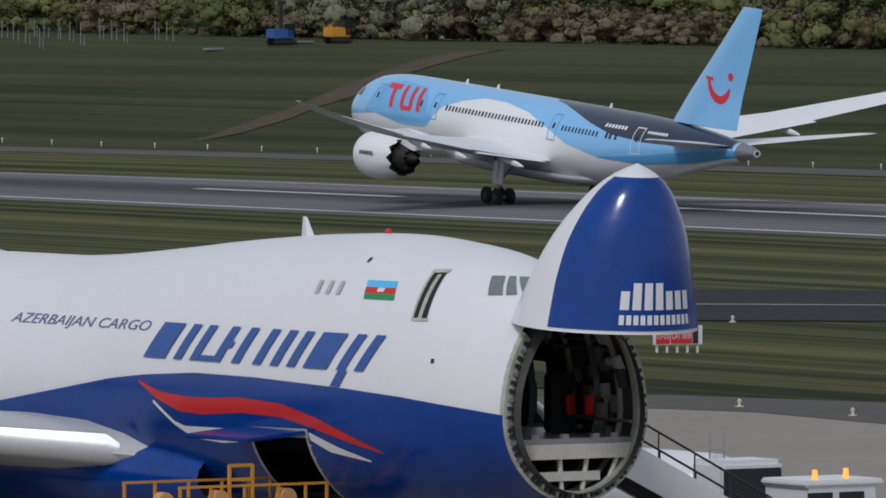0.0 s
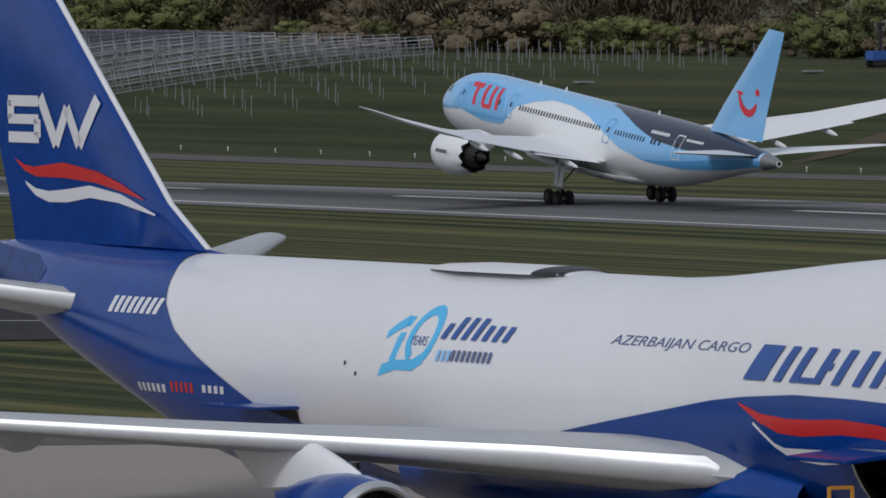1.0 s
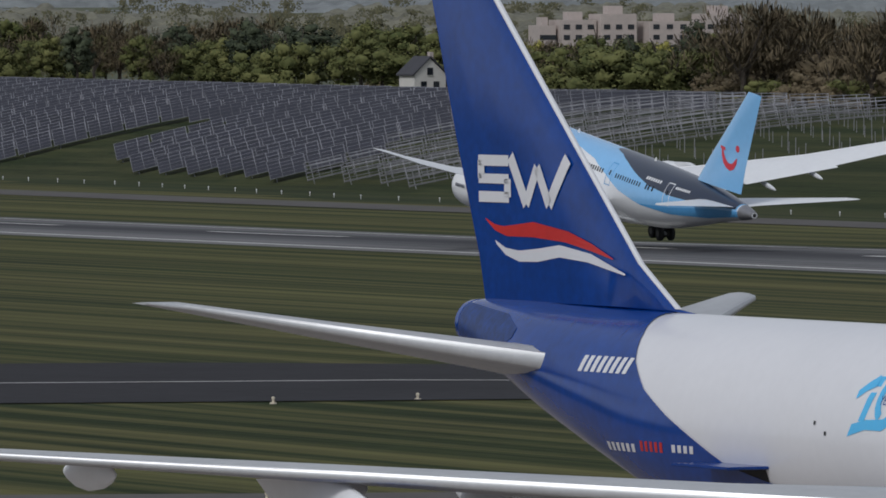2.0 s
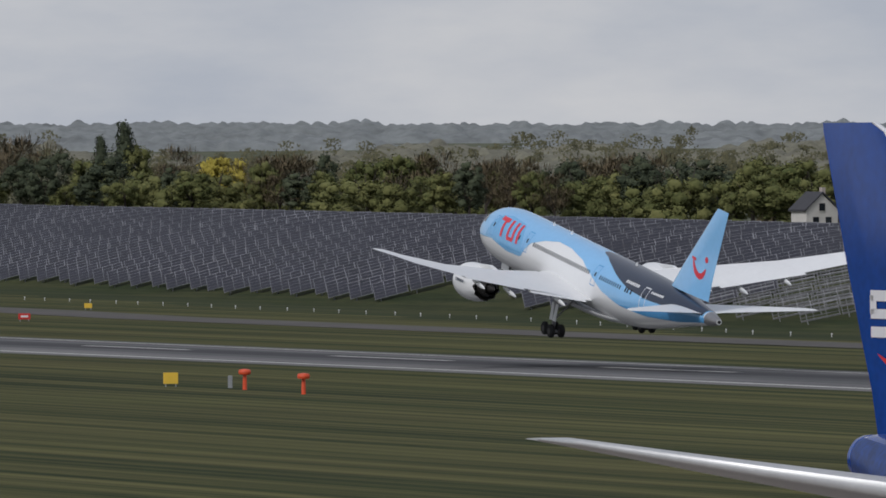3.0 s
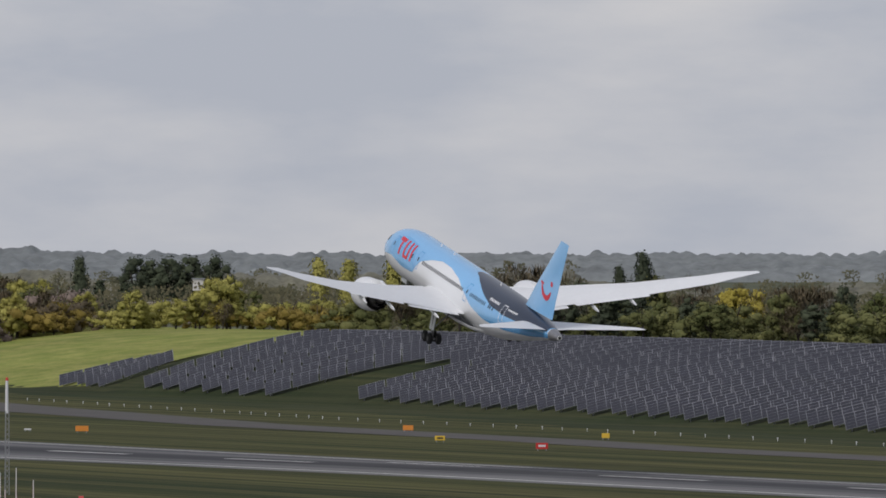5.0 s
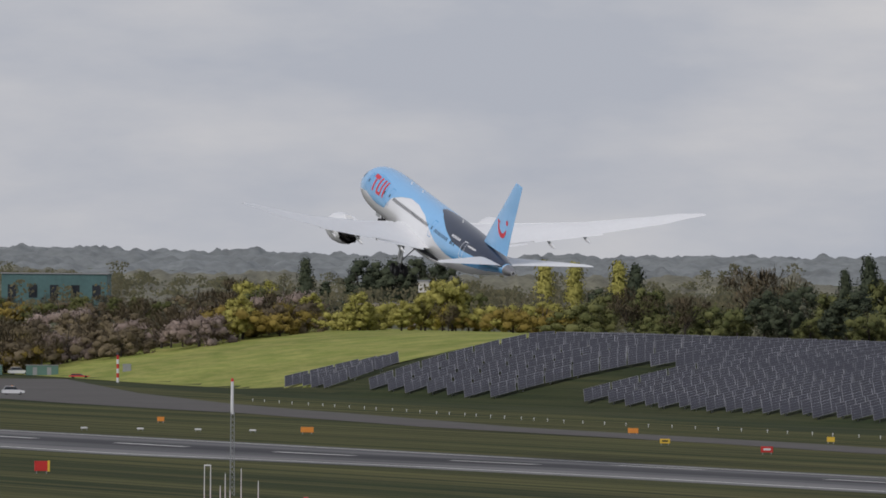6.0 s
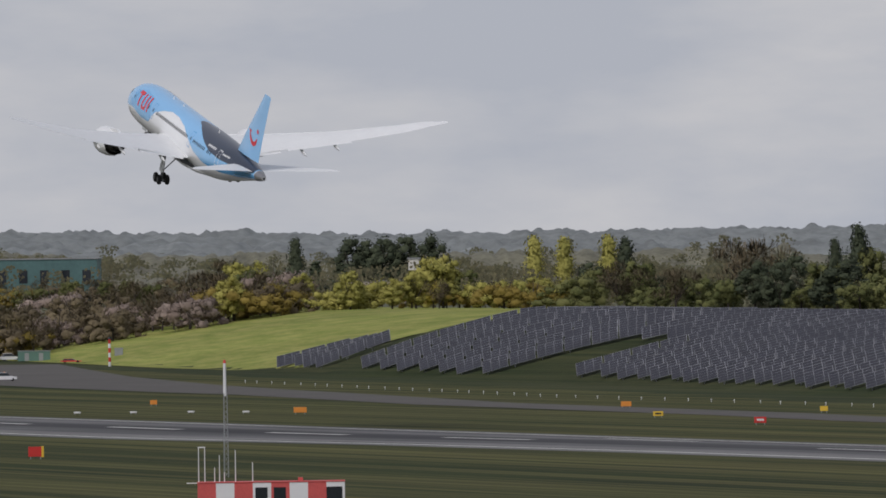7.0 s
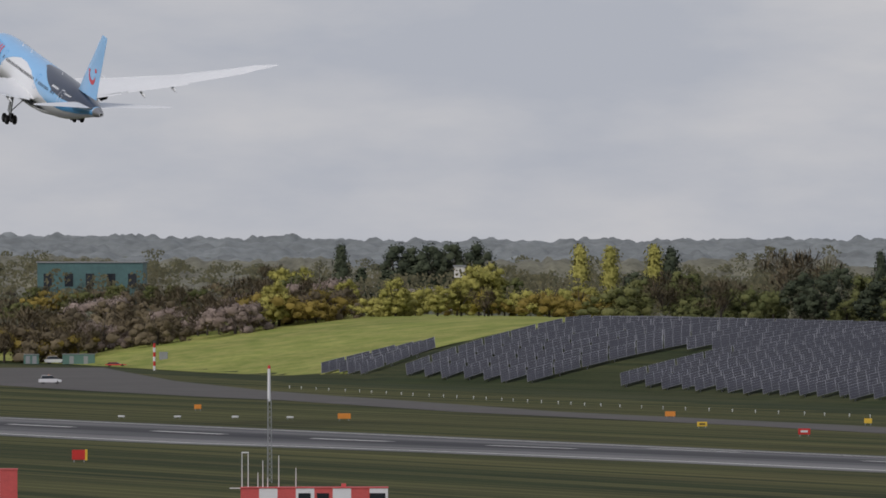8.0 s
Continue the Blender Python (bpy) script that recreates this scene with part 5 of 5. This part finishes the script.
# ---- the striped hut and its masts ----
def striped_hut(x, y, w, top, bands, turn, first_red=True):
    z = wz(x, y)
    t = thing("equipment_hut", "red and white striped airfield equipment hut with aerials", "hut", pose(x, y, z, 0, 0, turn))
    for i in range(bands):
        x0 = -w / 2 + w * i / bands
        m = M_HUTR if (i % 2 == 0) == first_red else M_WHITE
        part("wall_band", box(bmesh.new(), x0, x0 + w / bands, -1.4, 1.4, 0, top - .06), m, t)
    part("roof", box(bmesh.new(), -w / 2 - .05, w / 2 + .05, -1.45, 1.45, top - .06, top + .03, bevel=.02), M_HUTR, t)
    return t


M_HUTR = mat("hut_red", (0.55, 0.09, 0.085), .6, vary=.15, scale=1)
hx, hy = polar(4.69, 792)
top = EYE[2] - 792 * (862 - 490) / 17165.0 - wz(hx, hy)
hut = striped_hut(hx, hy, 12.0, top, 8, 4.6)
for x0, x1 in ((-1.3, -.3), (.2, 1.2), (4.5, 5.8)):
    wdw = part("window", box(bmesh.new(), x0, x1, -1.44, -1.38, top - 1.6, top - .45, bevel=.02), M_PORT, hut, "dark hut window")
part("roof_vent", box(bmesh.new(), 2.2, 2.6, -.3, .3, top, top + .3), M_HUTR, hut)
for x, h in ((-5.9, 2.9), (-5.4, 2.9), (-4.6, 1.2), (-4.2, 2.2), (-2.9, 2.6), (-1.5, 1.6), (-3.8, .8)):
    part("aerial", tube(bmesh.new(), (x, -.4, top - .2), (x, -.4, top + h), .045, .03, 8), M_WHITE, hut)
part("aerial_yoke", box(bmesh.new(), -5.95, -5.35, -.45, -.35, top + 2.8, top + 2.9), M_WHITE, hut)
part("aerial_arm", box(bmesh.new(), -6.9, -5.4, -.44, -.38, top - .1, top - .02), M_WHITE, hut)
hx2, hy2 = polar(6.6, 800)
striped_hut(hx2, hy2, 4.4, EYE[2] - 800 * (829 - 490) / 17165.0 - wz(hx2, hy2), 3, 6.6, True)
mx, my = polar(4.957, 905)
mz = wz(mx, my)
mast_top = EYE[2] - 905 * (648 - 490) / 17165.0 - mz
mast = thing("aerial_mast", "slim grey lattice mast with a white upper tube", "mast", pose(mx, my, mz))
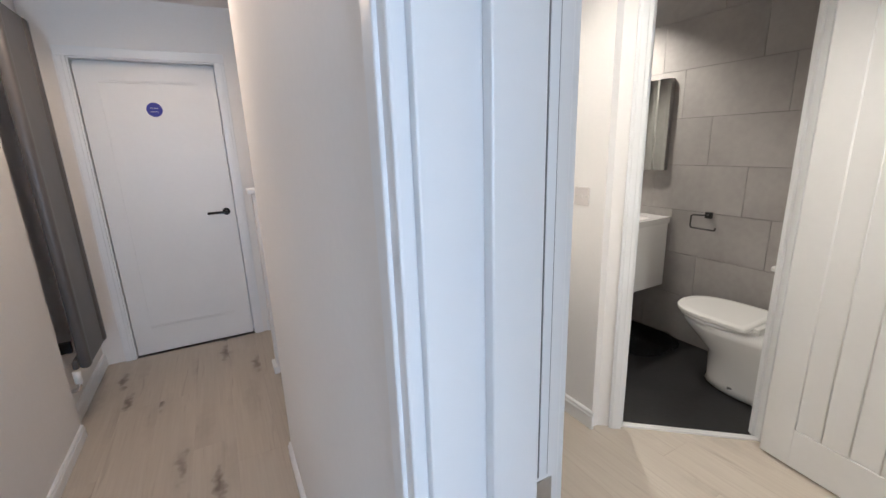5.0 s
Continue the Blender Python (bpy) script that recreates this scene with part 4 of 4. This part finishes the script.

= = = = = = =

Show every line from the entries above in which the word "Continue" appears.

Continue the Blender Python (bpy) script that recreates this scene with part 5 of 5. This part finishes the script.
Continue the Blender Python (bpy) script that recreates this scene with part 4 of 4. This part finishes the script.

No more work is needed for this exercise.